--- START SUPPLIED MATERIAL ---

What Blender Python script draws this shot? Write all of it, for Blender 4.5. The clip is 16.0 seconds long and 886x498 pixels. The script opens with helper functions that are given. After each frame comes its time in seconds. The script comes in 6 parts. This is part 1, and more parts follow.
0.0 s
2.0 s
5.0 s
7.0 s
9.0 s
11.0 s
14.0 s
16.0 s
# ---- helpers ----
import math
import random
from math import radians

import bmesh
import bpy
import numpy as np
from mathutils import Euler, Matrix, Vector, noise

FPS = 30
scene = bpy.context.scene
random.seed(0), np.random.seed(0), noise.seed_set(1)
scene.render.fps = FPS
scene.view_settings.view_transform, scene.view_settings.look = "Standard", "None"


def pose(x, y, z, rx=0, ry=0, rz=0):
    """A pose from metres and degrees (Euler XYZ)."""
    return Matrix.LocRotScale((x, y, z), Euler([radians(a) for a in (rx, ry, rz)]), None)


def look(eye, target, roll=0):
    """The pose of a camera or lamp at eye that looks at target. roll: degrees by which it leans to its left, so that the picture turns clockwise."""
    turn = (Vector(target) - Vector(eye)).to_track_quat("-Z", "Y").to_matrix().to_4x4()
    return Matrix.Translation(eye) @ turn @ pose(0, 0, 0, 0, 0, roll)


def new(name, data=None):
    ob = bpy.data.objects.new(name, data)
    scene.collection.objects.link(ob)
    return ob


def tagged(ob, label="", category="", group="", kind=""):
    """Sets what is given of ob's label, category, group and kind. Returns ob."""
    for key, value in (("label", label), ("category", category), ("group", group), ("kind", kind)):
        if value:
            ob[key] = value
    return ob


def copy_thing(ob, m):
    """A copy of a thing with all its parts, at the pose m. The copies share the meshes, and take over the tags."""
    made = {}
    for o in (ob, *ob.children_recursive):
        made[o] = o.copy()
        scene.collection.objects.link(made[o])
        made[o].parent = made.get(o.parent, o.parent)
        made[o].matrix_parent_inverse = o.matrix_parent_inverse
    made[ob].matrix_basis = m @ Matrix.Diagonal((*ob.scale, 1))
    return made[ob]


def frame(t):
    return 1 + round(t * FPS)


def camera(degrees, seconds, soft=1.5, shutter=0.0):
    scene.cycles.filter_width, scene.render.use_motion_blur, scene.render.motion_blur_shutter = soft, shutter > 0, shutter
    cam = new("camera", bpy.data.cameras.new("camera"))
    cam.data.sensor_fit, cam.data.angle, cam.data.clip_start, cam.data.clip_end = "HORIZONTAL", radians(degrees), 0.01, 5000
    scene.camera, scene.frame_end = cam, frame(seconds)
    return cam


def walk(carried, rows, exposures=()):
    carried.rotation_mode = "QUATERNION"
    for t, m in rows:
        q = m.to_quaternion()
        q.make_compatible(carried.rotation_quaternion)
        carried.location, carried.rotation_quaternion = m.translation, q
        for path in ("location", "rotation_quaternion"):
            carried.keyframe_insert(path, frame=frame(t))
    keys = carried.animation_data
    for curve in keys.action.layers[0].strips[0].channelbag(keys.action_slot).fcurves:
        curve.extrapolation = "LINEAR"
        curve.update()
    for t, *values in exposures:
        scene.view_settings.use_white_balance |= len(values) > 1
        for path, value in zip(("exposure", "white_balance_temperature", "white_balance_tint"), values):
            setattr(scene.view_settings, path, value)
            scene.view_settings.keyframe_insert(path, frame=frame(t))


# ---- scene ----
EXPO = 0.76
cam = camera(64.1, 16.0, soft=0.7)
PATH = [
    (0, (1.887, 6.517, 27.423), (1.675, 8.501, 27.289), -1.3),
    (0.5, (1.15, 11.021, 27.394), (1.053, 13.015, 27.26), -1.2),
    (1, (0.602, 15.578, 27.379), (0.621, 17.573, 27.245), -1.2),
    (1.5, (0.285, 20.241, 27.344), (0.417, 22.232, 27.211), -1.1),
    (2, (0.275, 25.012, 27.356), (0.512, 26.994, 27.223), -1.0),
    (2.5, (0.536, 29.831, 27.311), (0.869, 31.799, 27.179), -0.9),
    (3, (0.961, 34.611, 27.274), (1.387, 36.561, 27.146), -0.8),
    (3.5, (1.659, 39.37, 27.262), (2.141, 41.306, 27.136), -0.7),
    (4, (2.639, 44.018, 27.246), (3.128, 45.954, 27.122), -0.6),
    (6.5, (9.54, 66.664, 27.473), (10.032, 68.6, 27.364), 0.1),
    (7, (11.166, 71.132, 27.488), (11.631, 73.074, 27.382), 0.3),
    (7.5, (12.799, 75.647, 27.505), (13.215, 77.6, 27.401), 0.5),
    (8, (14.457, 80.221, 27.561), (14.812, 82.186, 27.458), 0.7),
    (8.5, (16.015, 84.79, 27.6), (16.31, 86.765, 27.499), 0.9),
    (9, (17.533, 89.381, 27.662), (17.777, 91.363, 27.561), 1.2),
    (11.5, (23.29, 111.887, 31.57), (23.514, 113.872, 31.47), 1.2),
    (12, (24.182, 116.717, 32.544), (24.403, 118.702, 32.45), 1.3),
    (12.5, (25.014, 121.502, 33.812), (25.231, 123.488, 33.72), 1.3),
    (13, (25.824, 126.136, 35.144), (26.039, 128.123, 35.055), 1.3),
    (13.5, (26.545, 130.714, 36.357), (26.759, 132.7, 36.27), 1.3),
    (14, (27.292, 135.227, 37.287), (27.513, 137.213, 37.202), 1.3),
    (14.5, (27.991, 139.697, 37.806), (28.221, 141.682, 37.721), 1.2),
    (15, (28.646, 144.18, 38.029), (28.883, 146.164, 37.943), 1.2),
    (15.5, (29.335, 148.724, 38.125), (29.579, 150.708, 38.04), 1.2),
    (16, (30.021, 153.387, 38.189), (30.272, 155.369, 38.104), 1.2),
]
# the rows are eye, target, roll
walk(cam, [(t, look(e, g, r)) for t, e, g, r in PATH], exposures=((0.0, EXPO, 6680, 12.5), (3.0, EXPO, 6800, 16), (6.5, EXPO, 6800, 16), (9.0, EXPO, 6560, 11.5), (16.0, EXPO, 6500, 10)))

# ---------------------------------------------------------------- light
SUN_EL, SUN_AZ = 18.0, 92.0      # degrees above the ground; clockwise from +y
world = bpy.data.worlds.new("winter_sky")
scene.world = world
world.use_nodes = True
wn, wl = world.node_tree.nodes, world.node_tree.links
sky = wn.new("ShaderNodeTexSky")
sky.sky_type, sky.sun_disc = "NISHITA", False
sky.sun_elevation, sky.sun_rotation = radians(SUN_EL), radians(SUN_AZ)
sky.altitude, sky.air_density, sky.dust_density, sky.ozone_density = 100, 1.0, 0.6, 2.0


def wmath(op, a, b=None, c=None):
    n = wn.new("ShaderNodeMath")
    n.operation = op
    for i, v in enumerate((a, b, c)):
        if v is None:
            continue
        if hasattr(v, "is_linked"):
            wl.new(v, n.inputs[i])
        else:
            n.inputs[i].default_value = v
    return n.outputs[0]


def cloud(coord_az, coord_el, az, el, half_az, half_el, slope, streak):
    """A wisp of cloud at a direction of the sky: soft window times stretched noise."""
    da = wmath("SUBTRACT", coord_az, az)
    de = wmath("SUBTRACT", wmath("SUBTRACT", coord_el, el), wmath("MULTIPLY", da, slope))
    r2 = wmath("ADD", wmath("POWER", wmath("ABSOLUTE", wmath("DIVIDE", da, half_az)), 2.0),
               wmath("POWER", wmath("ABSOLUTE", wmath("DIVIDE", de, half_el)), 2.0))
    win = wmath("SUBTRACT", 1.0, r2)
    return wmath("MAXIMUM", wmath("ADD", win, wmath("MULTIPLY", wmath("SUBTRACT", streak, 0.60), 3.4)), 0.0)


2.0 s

--- END SUPPLIED MATERIAL ---

▶ _TASK DESCRIPTION_
From the listing above, copy out each line where the word "render" appears.

▶ _OUTPUT_
scene.render.fps = FPS
    scene.cycles.filter_width, scene.render.use_motion_blur, scene.render.motion_blur_shutter = soft, shutter > 0, shutter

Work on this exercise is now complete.